• _WHAT YOU WILL DO_
Make an exact transcription of the material, leaving out all images.

[start AVAILABLE DATA]

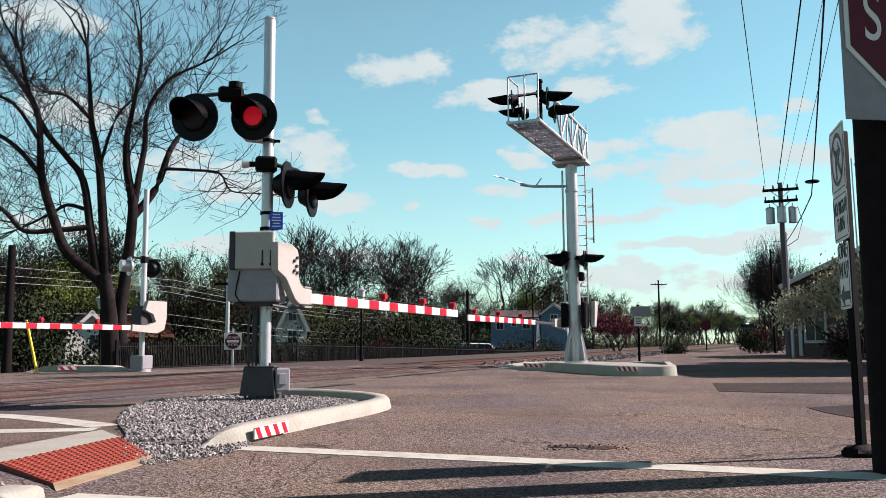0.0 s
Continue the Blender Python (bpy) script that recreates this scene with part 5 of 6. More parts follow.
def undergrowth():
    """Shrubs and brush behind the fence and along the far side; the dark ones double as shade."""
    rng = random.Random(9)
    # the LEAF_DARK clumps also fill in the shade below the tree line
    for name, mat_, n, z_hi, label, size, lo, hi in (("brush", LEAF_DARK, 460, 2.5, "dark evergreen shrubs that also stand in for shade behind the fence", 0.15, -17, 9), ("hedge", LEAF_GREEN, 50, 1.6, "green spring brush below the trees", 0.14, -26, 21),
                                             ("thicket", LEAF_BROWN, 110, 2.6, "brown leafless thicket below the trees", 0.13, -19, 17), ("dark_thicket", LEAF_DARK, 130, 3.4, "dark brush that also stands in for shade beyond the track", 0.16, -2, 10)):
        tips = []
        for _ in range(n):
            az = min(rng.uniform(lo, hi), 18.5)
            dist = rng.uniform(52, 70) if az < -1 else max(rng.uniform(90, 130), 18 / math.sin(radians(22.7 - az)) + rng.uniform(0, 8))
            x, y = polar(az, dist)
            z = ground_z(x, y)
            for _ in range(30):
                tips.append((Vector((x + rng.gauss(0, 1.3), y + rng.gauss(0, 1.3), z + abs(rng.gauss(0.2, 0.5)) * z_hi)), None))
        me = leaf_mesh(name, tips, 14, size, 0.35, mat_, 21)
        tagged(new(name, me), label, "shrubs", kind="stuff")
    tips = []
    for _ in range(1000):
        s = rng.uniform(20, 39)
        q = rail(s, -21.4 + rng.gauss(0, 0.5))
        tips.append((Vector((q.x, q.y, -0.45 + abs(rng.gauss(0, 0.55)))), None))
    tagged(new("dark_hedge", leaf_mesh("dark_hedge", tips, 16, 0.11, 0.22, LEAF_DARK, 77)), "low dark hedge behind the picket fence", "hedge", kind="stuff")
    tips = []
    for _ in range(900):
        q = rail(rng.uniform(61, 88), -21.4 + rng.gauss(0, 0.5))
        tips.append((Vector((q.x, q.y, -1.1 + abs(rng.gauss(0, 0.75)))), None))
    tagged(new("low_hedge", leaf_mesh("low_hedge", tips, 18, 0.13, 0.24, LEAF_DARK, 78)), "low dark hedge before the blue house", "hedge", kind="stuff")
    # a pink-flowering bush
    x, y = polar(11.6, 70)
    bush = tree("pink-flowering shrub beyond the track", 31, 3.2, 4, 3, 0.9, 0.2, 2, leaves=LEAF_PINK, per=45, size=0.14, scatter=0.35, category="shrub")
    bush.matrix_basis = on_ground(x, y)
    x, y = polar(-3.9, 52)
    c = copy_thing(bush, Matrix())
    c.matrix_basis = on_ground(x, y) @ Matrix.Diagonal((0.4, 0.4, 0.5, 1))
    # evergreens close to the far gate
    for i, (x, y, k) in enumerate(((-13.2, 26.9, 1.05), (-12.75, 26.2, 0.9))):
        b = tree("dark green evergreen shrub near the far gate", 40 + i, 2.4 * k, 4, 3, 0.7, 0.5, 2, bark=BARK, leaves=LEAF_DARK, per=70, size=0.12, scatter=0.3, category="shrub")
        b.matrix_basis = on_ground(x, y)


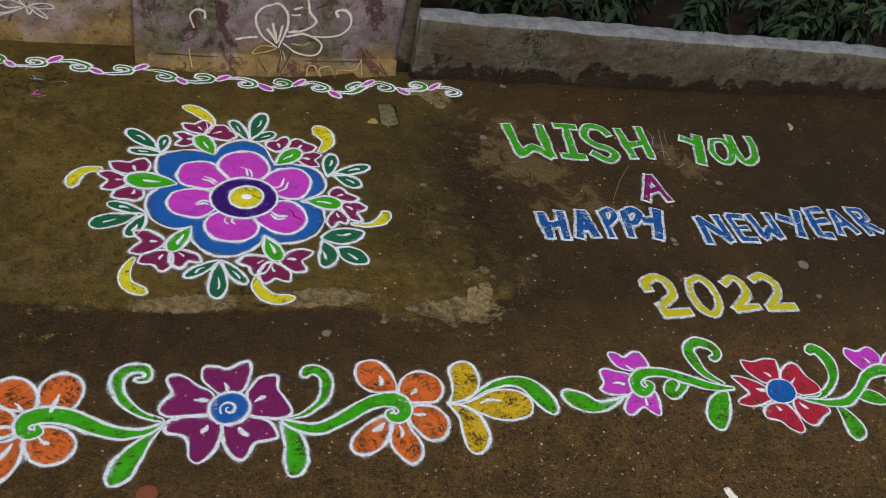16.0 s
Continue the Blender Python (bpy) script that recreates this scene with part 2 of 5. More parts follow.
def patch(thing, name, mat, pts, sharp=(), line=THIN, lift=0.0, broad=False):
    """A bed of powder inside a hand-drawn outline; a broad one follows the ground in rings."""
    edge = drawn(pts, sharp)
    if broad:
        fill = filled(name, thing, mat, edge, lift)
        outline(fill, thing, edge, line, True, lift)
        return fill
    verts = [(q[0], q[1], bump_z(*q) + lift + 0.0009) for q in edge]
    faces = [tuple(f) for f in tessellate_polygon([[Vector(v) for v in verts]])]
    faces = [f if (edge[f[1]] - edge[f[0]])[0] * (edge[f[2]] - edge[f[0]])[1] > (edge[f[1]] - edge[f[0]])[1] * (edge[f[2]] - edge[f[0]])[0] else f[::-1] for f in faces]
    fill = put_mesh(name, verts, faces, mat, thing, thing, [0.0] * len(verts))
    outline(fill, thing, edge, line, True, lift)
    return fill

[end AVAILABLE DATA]

• _THE RESPONSE_
0.0 s
Continue the Blender Python (bpy) script that recreates this scene with part 5 of 6. More parts follow.
def undergrowth():
    """Shrubs and brush behind the fence and along the far side; the dark ones double as shade."""
    rng = random.Random(9)
    # the LEAF_DARK clumps also fill in the shade below the tree line
    for name, mat_, n, z_hi, label, size, lo, hi in (("brush", LEAF_DARK, 460, 2.5, "dark evergreen shrubs that also stand in for shade behind the fence", 0.15, -17, 9), ("hedge", LEAF_GREEN, 50, 1.6, "green spring brush below the trees", 0.14, -26, 21),
                                             ("thicket", LEAF_BROWN, 110, 2.6, "brown leafless thicket below the trees", 0.13, -19, 17), ("dark_thicket", LEAF_DARK, 130, 3.4, "dark brush that also stands in for shade beyond the track", 0.16, -2, 10)):
        tips = []
        for _ in range(n):
            az = min(rng.uniform(lo, hi), 18.5)
            dist = rng.uniform(52, 70) if az < -1 else max(rng.uniform(90, 130), 18 / math.sin(radians(22.7 - az)) + rng.uniform(0, 8))
            x, y = polar(az, dist)
            z = ground_z(x, y)
            for _ in range(30):
                tips.append((Vector((x + rng.gauss(0, 1.3), y + rng.gauss(0, 1.3), z + abs(rng.gauss(0.2, 0.5)) * z_hi)), None))
        me = leaf_mesh(name, tips, 14, size, 0.35, mat_, 21)
        tagged(new(name, me), label, "shrubs", kind="stuff")
    tips = []
    for _ in range(1000):
        s = rng.uniform(20, 39)
        q = rail(s, -21.4 + rng.gauss(0, 0.5))
        tips.append((Vector((q.x, q.y, -0.45 + abs(rng.gauss(0, 0.55)))), None))
    tagged(new("dark_hedge", leaf_mesh("dark_hedge", tips, 16, 0.11, 0.22, LEAF_DARK, 77)), "low dark hedge behind the picket fence", "hedge", kind="stuff")
    tips = []
    for _ in range(900):
        q = rail(rng.uniform(61, 88), -21.4 + rng.gauss(0, 0.5))
        tips.append((Vector((q.x, q.y, -1.1 + abs(rng.gauss(0, 0.75)))), None))
    tagged(new("low_hedge", leaf_mesh("low_hedge", tips, 18, 0.13, 0.24, LEAF_DARK, 78)), "low dark hedge before the blue house", "hedge", kind="stuff")
    # a pink-flowering bush
    x, y = polar(11.6, 70)
    bush = tree("pink-flowering shrub beyond the track", 31, 3.2, 4, 3, 0.9, 0.2, 2, leaves=LEAF_PINK, per=45, size=0.14, scatter=0.35, category="shrub")
    bush.matrix_basis = on_ground(x, y)
    x, y = polar(-3.9, 52)
    c = copy_thing(bush, Matrix())
    c.matrix_basis = on_ground(x, y) @ Matrix.Diagonal((0.4, 0.4, 0.5, 1))
    # evergreens close to the far gate
    for i, (x, y, k) in enumerate(((-13.2, 26.9, 1.05), (-12.75, 26.2, 0.9))):
        b = tree("dark green evergreen shrub near the far gate", 40 + i, 2.4 * k, 4, 3, 0.7, 0.5, 2, bark=BARK, leaves=LEAF_DARK, per=70, size=0.12, scatter=0.3, category="shrub")
        b.matrix_basis = on_ground(x, y)


16.0 s
Continue the Blender Python (bpy) script that recreates this scene with part 2 of 5. More parts follow.
def patch(thing, name, mat, pts, sharp=(), line=THIN, lift=0.0, broad=False):
    """A bed of powder inside a hand-drawn outline; a broad one follows the ground in rings."""
    edge = drawn(pts, sharp)
    if broad:
        fill = filled(name, thing, mat, edge, lift)
        outline(fill, thing, edge, line, True, lift)
        return fill
    verts = [(q[0], q[1], bump_z(*q) + lift + 0.0009) for q in edge]
    faces = [tuple(f) for f in tessellate_polygon([[Vector(v) for v in verts]])]
    faces = [f if (edge[f[1]] - edge[f[0]])[0] * (edge[f[2]] - edge[f[0]])[1] > (edge[f[1]] - edge[f[0]])[1] * (edge[f[2]] - edge[f[0]])[0] else f[::-1] for f in faces]
    fill = put_mesh(name, verts, faces, mat, thing, thing, [0.0] * len(verts))
    outline(fill, thing, edge, line, True, lift)
    return fill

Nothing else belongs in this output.